Practical example: luau-wasm

Simon Willison created an example package, luau-wasm, which wraps the Luau language (a dialect of Lua with gradual typing, developed by Roblox) compiled to WASM. The wheel weighs only 276 KB and can be used in the Pyodide REPL with a few lines of code:

import micropip
await micropip.install("luau-wasm")
import luau_wasm
print(luau_wasm.execute(r'''
local animals = {"fox", "owl", "frog", "rabbit"}
table.sort(animals, function(a, b) return #a < #b end)
for i, name in animals do print(i .. ". " .. name .. " (" .. #name .. ")") end
'''))

The source code and build scripts are available on GitHub, demonstrating how easy it is to replicate the process.

Implications for the ecosystem

  • Decentralized maintenance: Maintainers of popular packages (NumPy, Pandas, etc.) can now publish WASM versions without waiting for Pyodide to include them. This will accelerate the availability of scientific libraries in the browser.
  • Increased adoption of Pyodide: By removing distribution friction, more developers will consider Pyodide as a platform for web applications that require client-side Python logic.
  • Standardization: PEP 783 defines the PyEmscripten platform, ensuring compatibility across different Python WASM runtimes, not just Pyodide.
  • New use cases: Educational applications, interactive data visualization tools, Jupyter notebooks in the browser, and games can benefit from native packages compiled to WASM.

What readers should know

If you are a maintainer of a Python package with native extensions, you can now add WASM support using cibuildwheel and configure your CI to compile for the pyemscripten_2026_0_wasm32 platform. The Pyodide documentation and the luau-wasm example are good starting points.

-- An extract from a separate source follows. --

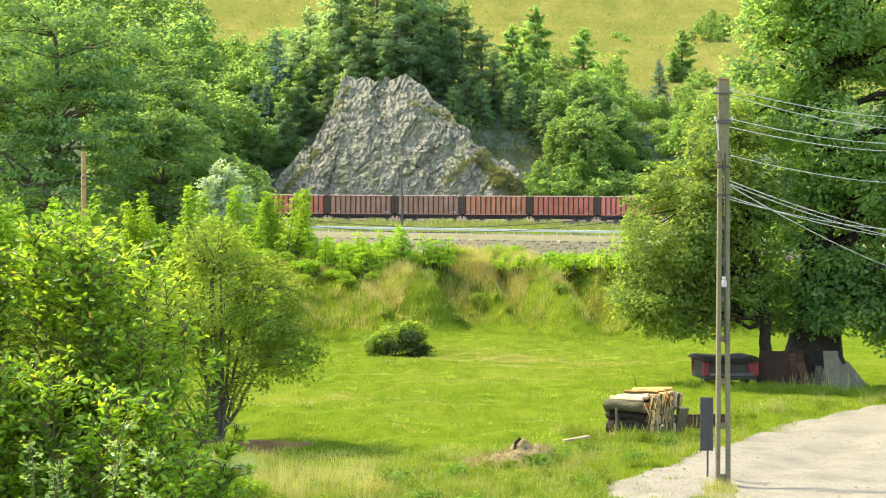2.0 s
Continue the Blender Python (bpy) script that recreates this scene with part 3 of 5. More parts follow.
def open_wagon(k, tone):
    mat, word = PAINTS[tone]
    rng = np.random.default_rng(900 + k)
    wagon = thing("freight_wagon", f"{word} open freight wagon with ribbed steel sides", "freight wagon", "wagons of the train")
    hw, hl = BODY_W / 2, BODY_L / 2
    mid = (FLOOR_Z + TOP_Z) / 2
    for s in (-1, 1):
        hang("side_wall", shared(("side_wall", tone, s), lambda bm: wall_shape(bm, s), mat), wagon, at=pose(0, s * (hw - 0.16), mid))
        hang("top_rail", shared(("top_rail", s), lambda bm: box(bm, 0, 0, 0, BODY_L + 0.1, 0.16, 0.14, bevel=0.02), M_RIM), wagon, "top edge with sunlight in its pale colour", pose(0, s * (hw - 0.06), TOP_Z))
        hang("side_sill", shared(("side_sill", tone), lambda bm: box(bm, 0, 0, 0, BODY_L, 0.16, 0.2, bevel=0.02), mat), wagon, at=pose(0, s * (hw - 0.06), FLOOR_Z + 0.06))
        hang("sole_bar", shared(("sole_bar", 0), lambda bm: box(bm, 0, 0, 0, BODY_L + 0.2, 0.12, 0.34, bevel=0.01), M_UNDER), wagon, at=pose(0, s * (hw - 0.22), FLOOR_Z - 0.19))
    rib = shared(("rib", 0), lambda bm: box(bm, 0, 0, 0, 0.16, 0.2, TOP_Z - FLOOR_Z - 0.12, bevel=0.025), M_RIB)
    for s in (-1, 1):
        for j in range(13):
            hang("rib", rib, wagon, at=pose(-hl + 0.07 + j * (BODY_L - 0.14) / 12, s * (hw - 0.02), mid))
    end = shared(("end_wall", 0), lambda bm: box(bm, 0, 0, 0, 0.06, BODY_W - 0.1, TOP_Z - FLOOR_Z), M_GAP)
    # Posts deepened so that this painted shade fills the gap.
    post = shared(("end_post", 0), lambda bm: box(bm, 0, 0, 0, 0.44, 0.12, TOP_Z - FLOOR_Z - 0.1, bevel=0.015), M_GAP)
    ledge = shared(("end_ledge", 0), lambda bm: box(bm, 0, 0, 0, 0.36, BODY_W - 0.1, 0.1, bevel=0.01), M_GAP)
    for e in (-1, 1):
        hang("end_wall", end, wagon, at=pose(e * (hl - 0.02), 0, mid))
        for y in (-1.3, -0.45, 0.45, 1.3):
            hang("end_post", post, wagon, at=pose(e * (hl + 0.22), y, mid - 0.03))
        for z in (-1.25, 1.3):
            hang("end_ledge", ledge, wagon, at=pose(e * (hl + 0.18), 0, mid + z))
    hang("floor_plate", shared(("floor_plate", 0), lambda bm: box(bm, 0, 0, 0, BODY_L - 0.05, BODY_W - 0.25, 0.1), M_UNDER), wagon, at=pose(0, 0, FLOOR_Z + 0.02))
    plate = shared(("plate", 0), lambda bm: box(bm, 0, 0, 0, 0.56, 0.02, 0.34), M_PLATE)
    for x in (-hl + 1.2, hl - 0.75):
        hang("stencil_plate", plate, wagon, "pale stencilled data panel", pose(x + rng.normal(0, 0.1), -hw + 0.11, FLOOR_Z + 0.36))
    mark = shared(("mark", 0), lambda bm: box(bm, 0, 0, 0, 0.7, 0.02, 0.16), M_PLATE)
    for x in (-hl + 2.3, -0.4, 1.9, hl - 1.9):
        if rng.random() < 0.7:
            hang("door_mark", mark, wagon, "pale worn door plate", pose(x + rng.normal(0, 0.25), -hw + 0.03, FLOOR_Z + 0.10))
    hang("brake_gear", shared(("brake_gear", 0), lambda bm: [box(bm, 0, 0, 0.56, 8.2, 1.3, 0.46, bevel=0.04), box(bm, 1.0, -0.9, 0.5, 0.9, 0.4, 0.34, bevel=0.05), box(bm, -0.9, -0.85, 0.52, 0.6, 0.4, 0.26, bevel=0.05)], M_UNDER), wagon)
    buffer = shared(("buffer", 0), lambda bm: [rod(bm, (0, 0, 0), (0.42, 0, 0), 0.11, 0.09, 10), rod(bm, (0.4, 0, 0), (0.45, 0, 0), 0.22, 0.22, 14)], M_UNDER)
    for s in (-1, 1):
        for e in (-1, 1):
            hang("buffer", buffer, wagon, at=pose(e * (hl + 0.02), s * 0.87, 1.02, 0, 0, 0 if e > 0 else 180))
    headstock = shared(("headstock", 0), lambda bm: box(bm, 0, 0, 0, 0.2, 2.5, 0.42, bevel=0.02), M_UNDER)
    draw = shared(("coupling", 0), lambda bm: [box(bm, 0.2, 0, 0.0, 0.46, 0.22, 0.2, bevel=0.03), rod(bm, (0.36, 0, -0.02), (0.42, 0, -0.42), 0.05, 0.05, 6), rod(bm, (0.2, -0.35, 0.0), (0.4, -0.3, -0.48), 0.035, 0.035, 6),
                                               rod(bm, (0.4, -0.3, -0.48), (0.5, -0.1, -0.3), 0.035, 0.035, 6)], M_UNDER)
    step = shared(("step", 0), lambda bm: [box(bm, 0, 0, 0.0, 0.5, 0.22, 0.05), box(bm, -0.22, 0, 0.24, 0.05, 0.05, 0.48), box(bm, 0.22, 0, 0.24, 0.05, 0.05, 0.48), box(bm, 0, 0, 0.24, 0.46, 0.2, 0.04)], M_UNDER)
    for e in (-1, 1):
        hang("headstock", headstock, wagon, at=pose(e * (hl + 0.08), 0, 0.92))
        hang("coupling", draw, wagon, at=pose(e * (hl + 0.1), 0, 0.86, 0, 0, 0 if e > 0 else 180))
        for side in (-1, 1):
            hang("step", step, wagon, at=pose(e * (hl - 0.3), side * 1.22, 0.34))
    for x in (-2.95, 2.95):
        bogie = hang("bogie", shared(("bogie", 0), bogie_shape, M_UNDER), wagon, "dark steel bogie", pose(x, 0, 0))
        for ax in (-0.9, 0.9):
            WHEELSETS.append((ax, hang("wheelset", shared(("wheelset", 0), wheelset_shape, M_WHEEL), bogie, at=pose(ax, 0, 0.46))))
    return wagon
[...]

If you are a Pyodide user, you will soon be able to install many more packages directly from PyPI without custom builds. Just make sure you are using Pyodide 314.0 or later.

"Moving forward, package maintainers can simply build and publish Pyodide wheels to PyPI, just as they do for native wheels on Linux, macOS, or Windows." — Pyodide 314.0 announcement

Limitations and considerations

Although this is a major step forward, not all packages will benefit immediately. Extensions that depend on system libraries (such as OpenGL or networking libraries) may not be compatible with WASM. Additionally, performance in the browser is still limited by the WASM sandbox, though it is sufficient for many use cases.

The cross-compilation process can be complex for packages with deep native dependencies, but tools like cibuildwheel and Emscripten simplify the task.

Conclusion

The publication of WASM wheels on PyPI marks a before and after for Python in the browser. Just as the adoption of many wheels simplified package installation on desktop, this standardization will do the same for the web ecosystem. Pyodide is no longer a niche project and is consolidating as a viable platform for running Python on the client side, with a clear path for any package to become available.